Kensington Gardens
London W2 3XA
UK
New commissions by Jenna Sutela and Suzanne Treister are the latest in the critically acclaimed digital programme at the Serpentine Galleries, which proposes interdisciplinary perspectives on the role of emerging technologies in order to challenge and reshape the role that technology can play in our culture and society.
I Magma by Jenna Sutela is a machine oracle dreaming our collective futures. Drawing a line between histories of mysticism, psychedelia and technology, the work places an emphasis on altered states of consciousness and the creation of artificially intelligent ‘deep-dreaming’ computational systems that mimic the brain. Influenced by divinatory practices such as the I Ching, I Magma builds a bridge between these ancient systems of knowledge and our contemporary attempts to divine the future. Sutela’s ‘psychedelic technology’ is an app through which a machine oracle delivers daily divinations borne out of a growing network of users. The work consists of two elements: an application for mobile devices developed in collaboration with Memo Akten, Allison Parrish and Black Shuck, and a community of head-shaped lava lamps on display at Moderna Museet, Stockholm. The lava heads act as a “seed” in generating the app’s visuals and language. Using live camera footage of the flowing lava in combination with the GPS locations of app users, it offers daily readings based on the collectively formed shapes. As each new additional user downloads the I Magma app, the network expands, contributing to a remoulding and shifting of our shared future.

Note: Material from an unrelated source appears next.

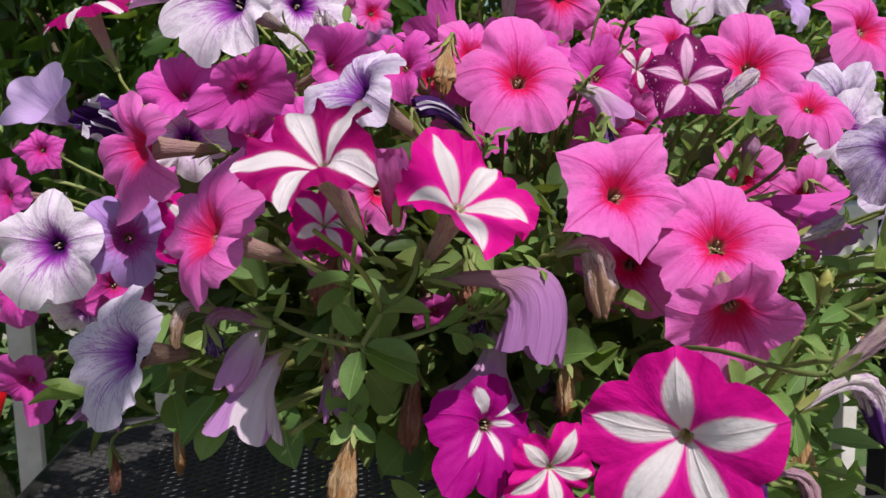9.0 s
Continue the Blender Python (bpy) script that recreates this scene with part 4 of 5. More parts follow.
# lilac flowers
P = lilac_plant
flower(P, VEINED, 0.158, 0.440, 1.029, 0.0228, -30, 26, 99, "greyish lilac flower with dense violet veins", wave=0.34, notch=0.12, reflex=0.22, tube_mat=TUBE_PALE, lobes=(0.85, 1.06, 1.17, 1.03, 0.89), lifts=(-0.13, -0.16, -0.08, -0.07, -0.13), turns=(4, 13, 3, -12, -7))
flower(P, PERIWINKLE, 0.213, 0.486, 0.998, 0.030, -10, 6, 60, "pale blue-lilac flower with loose lobes", wave=0.2, fold=0.2, tube_mat=TUBE_PALE)
flower(P, PERIWINKLE, 0.225, 0.475, 0.978, 0.026, -15, -30, 60, wave=0.2, tube_mat=TUBE_PALE)
flower(P, LILAC, -0.216, 0.588, 0.986, 0.0285, 12, 4, 60, "lilac flower with a magenta throat, half hidden", wave=0.12, tube_mat=TUBE_PALE)
limp(P, DROOP, (-0.0517, 0.4570, 0.9762), (-0.0245, 0.4520, 0.9751), (0.0000, 0.4460, 0.9809), (-0.0108, 0.4400, 0.9465), 0.0128, (0.004, 0.006, 0.008, 0.006, 0.004), "lilac flower drooping from its stalk", squash=0.6, thin=(0.2, 1, 0.15), flare=0.05, turn=0.3, crumple=0.26, knee=0.36)
limp(P, PALE, (-0.0168, 0.4830, 0.9538), (-0.0176, 0.4810, 0.9419), (-0.0216, 0.4770, 0.9292), (-0.0260, 0.4730, 0.9178), 0.0125, (0.008, 0.005, 0.008, 0.006, 0.004), "faded lilac trumpet hanging down", squash=0.8, flare=0.7, turn=0.1, open_=2.0)
limp(P, FADED, (-0.1208, 0.4870, 0.9386), (-0.1290, 0.4830, 0.9333), (-0.1364, 0.4780, 0.9247), (-0.1410, 0.4750, 0.9089), 0.0130, (0.007, 0.009, 0.009, 0.006, 0.009), "wilting flower with a white lobe and limp lilac lobes", squash=0.6, flare=0.40, turn=0.2, open_=1.25, crumple=0.2)
limp(P, DROOP, (-0.232, 0.625, 0.888), (-0.238, 0.622, 0.890), (-0.246, 0.620, 0.884), (-0.249, 0.618, 0.874), 0.0105, (0.008, 0.012, 0.010, 0.006, 0.010), "wilting lilac flower hanging over the table", squash=0.7, flare=0.5, turn=0.4)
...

Since the late 1980s, Suzanne Treister has consistently engaged with emerging technologies and the complex and often hidden networks of power that shape their creation and adoption through her expansive cross-media projects. Combining the world-building strategies of science fiction with large bodies of archival and historical research, she maps vast links between the occult, scientific, military and corporate through the lens of technological development. Treister’s multi-part commission with the Serpentine comprises an artist’s book and a web-based augmented reality work. The book From SURVIVOR (F) to The Escapist BHST (Black Hole Spacetime) brings together two interconnected projects, SURVIVOR (F), a potential human/non-human survivor of human civilisation, and the newly commissioned The Escapist BHST (Black Hole Spacetime), which follows an interdimensional entity journeying through event horizons and spacetime. Together, these works reconsider established realities, knowledges and networks through psychedelic speculation. The Escapist BHST (Black Hole Spacetime) can be simultaneously accessed via a ring of AR portals located in the sky and is a navigation tool for both interdimensional travel and the archive of The Escapist, which is located in the Museum of Black Hole Spacetime somewhere in outer space. The work transforms numerous ways of knowing the world and organising intelligence, combining the ecstatic state of the mystical with the agnostic and iterative nature of the scientific. The black hole itself is the most enigmatic of cosmic entities; little understood in scientific research (only recently was it represented for the first time through a networked telescopic photographic image), it is perhaps the most mythologised. The inconceivable properties of black holes become the paranormal phenomenon through which Treister takes us on a beautiful journey through the possibilities of interdimensional time travel, consciousness and the singularity.
These commissions demonstrate the Serpentine’s commitment to new experiments in art and technology. This year’s programme has also included an augmented reality tool for data visualisation concerned with extreme inequality in the UK by Hito Steyerl and a mixed reality ecological trail through the Serpentine’s local ecosystem to see and hear its species by artist Jakob Kudsk Steensen, which is the first Serpentine Augmented Architecture commission in collaboration with Google Arts & Culture and Sir David Adjaye OBE. The foundation of the programme is located in a sophisticated R&D platform that explores, interrogates and experiments with the most advanced technologies of our day. Together with artists the Serpentine seeks to chart a course that tells an alternative story of the role of technologies in our collective future.